** start of STORED DATA **
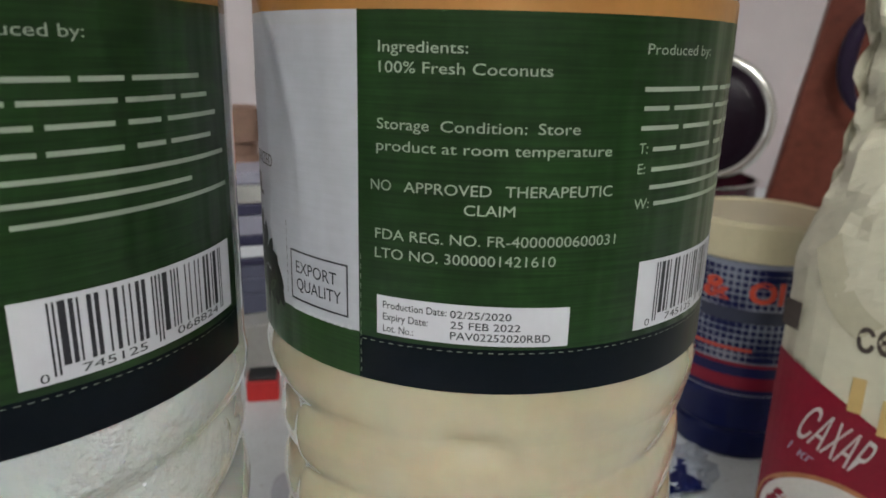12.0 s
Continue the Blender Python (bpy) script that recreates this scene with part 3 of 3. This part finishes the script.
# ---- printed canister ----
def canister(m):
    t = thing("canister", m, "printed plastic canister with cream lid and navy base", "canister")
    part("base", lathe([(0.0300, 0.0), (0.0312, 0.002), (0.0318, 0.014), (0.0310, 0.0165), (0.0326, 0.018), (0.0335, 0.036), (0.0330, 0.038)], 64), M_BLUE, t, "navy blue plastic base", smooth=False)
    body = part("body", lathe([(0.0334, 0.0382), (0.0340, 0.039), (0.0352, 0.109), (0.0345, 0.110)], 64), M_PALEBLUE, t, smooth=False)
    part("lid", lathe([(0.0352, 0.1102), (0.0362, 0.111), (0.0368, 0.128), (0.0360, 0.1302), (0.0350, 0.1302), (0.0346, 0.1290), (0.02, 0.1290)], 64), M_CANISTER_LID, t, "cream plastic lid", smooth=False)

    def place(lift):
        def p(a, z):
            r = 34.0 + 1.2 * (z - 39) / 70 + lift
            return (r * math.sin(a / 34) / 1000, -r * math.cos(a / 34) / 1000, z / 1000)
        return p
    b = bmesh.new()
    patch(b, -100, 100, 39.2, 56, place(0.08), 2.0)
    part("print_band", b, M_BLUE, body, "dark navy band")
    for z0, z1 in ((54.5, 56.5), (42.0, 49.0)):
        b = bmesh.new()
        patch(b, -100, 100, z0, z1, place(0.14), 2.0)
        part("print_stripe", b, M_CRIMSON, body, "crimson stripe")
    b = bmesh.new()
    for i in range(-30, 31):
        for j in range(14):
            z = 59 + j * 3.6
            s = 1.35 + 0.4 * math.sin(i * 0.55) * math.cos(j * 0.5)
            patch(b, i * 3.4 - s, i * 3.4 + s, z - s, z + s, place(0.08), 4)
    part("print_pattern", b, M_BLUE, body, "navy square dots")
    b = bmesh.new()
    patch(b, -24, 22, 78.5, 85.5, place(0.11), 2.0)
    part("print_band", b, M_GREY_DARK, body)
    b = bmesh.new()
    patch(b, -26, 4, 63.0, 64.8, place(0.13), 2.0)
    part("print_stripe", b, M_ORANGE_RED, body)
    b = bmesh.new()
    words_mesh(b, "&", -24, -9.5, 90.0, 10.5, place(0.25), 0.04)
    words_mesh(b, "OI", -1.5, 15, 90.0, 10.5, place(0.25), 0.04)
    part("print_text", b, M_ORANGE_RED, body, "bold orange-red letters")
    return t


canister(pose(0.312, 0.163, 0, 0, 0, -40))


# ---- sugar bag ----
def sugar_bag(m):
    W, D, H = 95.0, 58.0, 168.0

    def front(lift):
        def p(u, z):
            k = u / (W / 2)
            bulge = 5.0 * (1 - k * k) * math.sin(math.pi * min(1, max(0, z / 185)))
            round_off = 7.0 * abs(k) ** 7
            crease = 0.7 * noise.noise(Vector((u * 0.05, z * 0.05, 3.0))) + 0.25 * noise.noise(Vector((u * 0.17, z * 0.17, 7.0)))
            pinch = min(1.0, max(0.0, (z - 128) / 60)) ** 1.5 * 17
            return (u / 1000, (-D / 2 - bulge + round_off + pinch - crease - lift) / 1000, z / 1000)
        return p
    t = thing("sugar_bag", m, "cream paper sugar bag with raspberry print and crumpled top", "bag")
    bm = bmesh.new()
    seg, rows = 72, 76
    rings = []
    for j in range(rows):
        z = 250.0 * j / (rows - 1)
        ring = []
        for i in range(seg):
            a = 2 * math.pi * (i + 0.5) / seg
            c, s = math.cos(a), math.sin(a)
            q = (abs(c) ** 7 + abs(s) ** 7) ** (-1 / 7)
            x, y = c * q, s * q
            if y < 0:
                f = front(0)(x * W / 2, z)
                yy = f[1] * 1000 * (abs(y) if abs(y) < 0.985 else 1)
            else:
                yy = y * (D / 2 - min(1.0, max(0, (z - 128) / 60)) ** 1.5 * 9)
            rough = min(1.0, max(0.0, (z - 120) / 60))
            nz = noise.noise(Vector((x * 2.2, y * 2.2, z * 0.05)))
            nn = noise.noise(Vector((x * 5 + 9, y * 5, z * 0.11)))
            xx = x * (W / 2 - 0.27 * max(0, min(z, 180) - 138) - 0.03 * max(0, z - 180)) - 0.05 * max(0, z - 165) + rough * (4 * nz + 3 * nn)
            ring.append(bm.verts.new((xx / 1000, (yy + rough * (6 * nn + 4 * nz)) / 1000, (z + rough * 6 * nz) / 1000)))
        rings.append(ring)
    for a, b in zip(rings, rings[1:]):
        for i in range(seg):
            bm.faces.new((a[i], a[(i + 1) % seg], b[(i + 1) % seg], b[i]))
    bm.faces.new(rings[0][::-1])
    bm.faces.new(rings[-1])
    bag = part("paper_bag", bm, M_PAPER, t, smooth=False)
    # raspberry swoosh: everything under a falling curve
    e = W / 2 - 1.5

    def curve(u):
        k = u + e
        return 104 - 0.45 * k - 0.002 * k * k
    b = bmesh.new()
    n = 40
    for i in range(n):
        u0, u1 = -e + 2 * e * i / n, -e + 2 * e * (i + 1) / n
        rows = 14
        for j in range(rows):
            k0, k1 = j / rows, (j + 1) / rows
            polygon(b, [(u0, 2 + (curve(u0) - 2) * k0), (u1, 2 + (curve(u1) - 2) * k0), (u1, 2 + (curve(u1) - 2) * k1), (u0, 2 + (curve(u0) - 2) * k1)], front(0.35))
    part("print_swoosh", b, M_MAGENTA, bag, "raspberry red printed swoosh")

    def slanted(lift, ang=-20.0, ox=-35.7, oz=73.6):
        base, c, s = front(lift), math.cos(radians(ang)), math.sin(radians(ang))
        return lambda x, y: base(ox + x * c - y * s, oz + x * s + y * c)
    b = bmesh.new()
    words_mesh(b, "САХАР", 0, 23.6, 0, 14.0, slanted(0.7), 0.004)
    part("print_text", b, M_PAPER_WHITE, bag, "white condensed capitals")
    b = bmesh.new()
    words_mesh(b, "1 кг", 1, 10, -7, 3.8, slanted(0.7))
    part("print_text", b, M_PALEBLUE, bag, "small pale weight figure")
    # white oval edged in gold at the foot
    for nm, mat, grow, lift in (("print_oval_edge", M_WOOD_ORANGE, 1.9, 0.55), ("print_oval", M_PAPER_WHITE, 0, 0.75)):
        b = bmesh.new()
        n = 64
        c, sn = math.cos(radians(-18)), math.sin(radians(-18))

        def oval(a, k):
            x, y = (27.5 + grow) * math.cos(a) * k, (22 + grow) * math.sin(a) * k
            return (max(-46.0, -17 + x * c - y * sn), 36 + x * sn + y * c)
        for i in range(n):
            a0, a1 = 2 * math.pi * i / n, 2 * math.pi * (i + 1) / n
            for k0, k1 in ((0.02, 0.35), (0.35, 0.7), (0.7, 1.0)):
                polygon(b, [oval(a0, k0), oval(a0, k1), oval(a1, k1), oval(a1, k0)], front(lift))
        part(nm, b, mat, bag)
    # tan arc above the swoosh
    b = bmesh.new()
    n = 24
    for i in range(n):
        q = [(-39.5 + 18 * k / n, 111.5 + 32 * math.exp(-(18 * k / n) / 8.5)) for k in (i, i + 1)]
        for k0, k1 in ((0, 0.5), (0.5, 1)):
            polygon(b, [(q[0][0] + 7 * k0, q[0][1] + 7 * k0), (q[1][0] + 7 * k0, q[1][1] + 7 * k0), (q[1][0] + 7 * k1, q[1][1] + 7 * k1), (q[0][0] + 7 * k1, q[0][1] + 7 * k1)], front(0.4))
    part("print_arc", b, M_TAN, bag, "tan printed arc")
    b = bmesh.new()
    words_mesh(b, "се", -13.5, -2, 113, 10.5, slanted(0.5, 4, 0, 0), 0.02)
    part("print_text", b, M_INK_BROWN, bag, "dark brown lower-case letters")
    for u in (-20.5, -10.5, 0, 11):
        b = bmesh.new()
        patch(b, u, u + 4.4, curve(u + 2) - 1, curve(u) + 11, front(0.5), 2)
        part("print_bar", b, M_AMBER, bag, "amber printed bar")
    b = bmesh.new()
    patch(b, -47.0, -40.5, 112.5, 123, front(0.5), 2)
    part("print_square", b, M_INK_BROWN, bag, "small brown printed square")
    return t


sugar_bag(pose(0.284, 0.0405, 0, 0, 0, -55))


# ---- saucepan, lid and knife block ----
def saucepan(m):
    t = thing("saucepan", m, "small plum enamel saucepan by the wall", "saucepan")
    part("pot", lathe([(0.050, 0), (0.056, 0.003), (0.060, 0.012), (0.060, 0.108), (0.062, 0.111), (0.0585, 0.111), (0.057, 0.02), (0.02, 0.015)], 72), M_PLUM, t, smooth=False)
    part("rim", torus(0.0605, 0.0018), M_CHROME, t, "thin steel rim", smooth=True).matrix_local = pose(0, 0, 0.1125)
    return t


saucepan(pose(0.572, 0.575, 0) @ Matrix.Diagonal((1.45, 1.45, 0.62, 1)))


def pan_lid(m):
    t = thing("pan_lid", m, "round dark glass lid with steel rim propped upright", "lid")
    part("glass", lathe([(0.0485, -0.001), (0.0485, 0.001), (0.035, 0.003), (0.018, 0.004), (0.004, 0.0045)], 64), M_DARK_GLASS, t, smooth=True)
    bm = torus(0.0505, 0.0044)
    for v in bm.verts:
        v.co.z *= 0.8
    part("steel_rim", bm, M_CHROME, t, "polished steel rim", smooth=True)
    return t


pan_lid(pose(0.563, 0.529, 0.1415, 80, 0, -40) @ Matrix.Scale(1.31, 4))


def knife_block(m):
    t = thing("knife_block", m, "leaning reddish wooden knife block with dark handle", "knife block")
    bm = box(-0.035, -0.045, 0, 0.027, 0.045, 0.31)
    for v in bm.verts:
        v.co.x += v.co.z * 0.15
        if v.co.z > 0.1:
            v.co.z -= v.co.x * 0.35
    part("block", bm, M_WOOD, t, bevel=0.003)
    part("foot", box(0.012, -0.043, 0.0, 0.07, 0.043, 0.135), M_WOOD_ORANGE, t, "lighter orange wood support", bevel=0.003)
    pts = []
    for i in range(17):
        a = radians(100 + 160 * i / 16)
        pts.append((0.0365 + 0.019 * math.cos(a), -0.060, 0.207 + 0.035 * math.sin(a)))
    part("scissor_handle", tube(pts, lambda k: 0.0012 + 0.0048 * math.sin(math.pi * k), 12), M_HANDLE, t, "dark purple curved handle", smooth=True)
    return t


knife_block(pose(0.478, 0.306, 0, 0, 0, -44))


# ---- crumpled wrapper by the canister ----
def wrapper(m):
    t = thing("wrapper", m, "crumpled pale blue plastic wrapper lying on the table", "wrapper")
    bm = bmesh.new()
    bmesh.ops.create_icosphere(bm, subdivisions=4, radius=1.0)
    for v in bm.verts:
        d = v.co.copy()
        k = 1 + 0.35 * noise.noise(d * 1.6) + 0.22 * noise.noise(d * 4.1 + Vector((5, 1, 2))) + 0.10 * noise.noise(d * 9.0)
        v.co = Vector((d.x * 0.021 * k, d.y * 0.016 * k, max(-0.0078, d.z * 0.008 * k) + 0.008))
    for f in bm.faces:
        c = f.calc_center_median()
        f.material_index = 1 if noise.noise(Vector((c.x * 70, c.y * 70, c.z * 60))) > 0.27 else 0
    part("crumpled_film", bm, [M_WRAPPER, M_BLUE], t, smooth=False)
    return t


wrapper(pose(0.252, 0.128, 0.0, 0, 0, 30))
** end of STORED DATA **
■ **WORK INSTRUCTIONS**
Extract the lines of the preceding material that run from the line with "Continue the Blender" through the line with "W, D, H = 95.0, 58.0, 168.0", inclusive, reproducing them exactly and adding nothing.

■ **EXPECTED ANSWER**
Continue the Blender Python (bpy) script that recreates this scene with part 3 of 3. This part finishes the script.
# ---- printed canister ----
def canister(m):
    t = thing("canister", m, "printed plastic canister with cream lid and navy base", "canister")
    part("base", lathe([(0.0300, 0.0), (0.0312, 0.002), (0.0318, 0.014), (0.0310, 0.0165), (0.0326, 0.018), (0.0335, 0.036), (0.0330, 0.038)], 64), M_BLUE, t, "navy blue plastic base", smooth=False)
    body = part("body", lathe([(0.0334, 0.0382), (0.0340, 0.039), (0.0352, 0.109), (0.0345, 0.110)], 64), M_PALEBLUE, t, smooth=False)
    part("lid", lathe([(0.0352, 0.1102), (0.0362, 0.111), (0.0368, 0.128), (0.0360, 0.1302), (0.0350, 0.1302), (0.0346, 0.1290), (0.02, 0.1290)], 64), M_CANISTER_LID, t, "cream plastic lid", smooth=False)

    def place(lift):
        def p(a, z):
            r = 34.0 + 1.2 * (z - 39) / 70 + lift
            return (r * math.sin(a / 34) / 1000, -r * math.cos(a / 34) / 1000, z / 1000)
        return p
    b = bmesh.new()
    patch(b, -100, 100, 39.2, 56, place(0.08), 2.0)
    part("print_band", b, M_BLUE, body, "dark navy band")
    for z0, z1 in ((54.5, 56.5), (42.0, 49.0)):
        b = bmesh.new()
        patch(b, -100, 100, z0, z1, place(0.14), 2.0)
        part("print_stripe", b, M_CRIMSON, body, "crimson stripe")
    b = bmesh.new()
    for i in range(-30, 31):
        for j in range(14):
            z = 59 + j * 3.6
            s = 1.35 + 0.4 * math.sin(i * 0.55) * math.cos(j * 0.5)
            patch(b, i * 3.4 - s, i * 3.4 + s, z - s, z + s, place(0.08), 4)
    part("print_pattern", b, M_BLUE, body, "navy square dots")
    b = bmesh.new()
    patch(b, -24, 22, 78.5, 85.5, place(0.11), 2.0)
    part("print_band", b, M_GREY_DARK, body)
    b = bmesh.new()
    patch(b, -26, 4, 63.0, 64.8, place(0.13), 2.0)
    part("print_stripe", b, M_ORANGE_RED, body)
    b = bmesh.new()
    words_mesh(b, "&", -24, -9.5, 90.0, 10.5, place(0.25), 0.04)
    words_mesh(b, "OI", -1.5, 15, 90.0, 10.5, place(0.25), 0.04)
    part("print_text", b, M_ORANGE_RED, body, "bold orange-red letters")
    return t


canister(pose(0.312, 0.163, 0, 0, 0, -40))


# ---- sugar bag ----
def sugar_bag(m):
    W, D, H = 95.0, 58.0, 168.0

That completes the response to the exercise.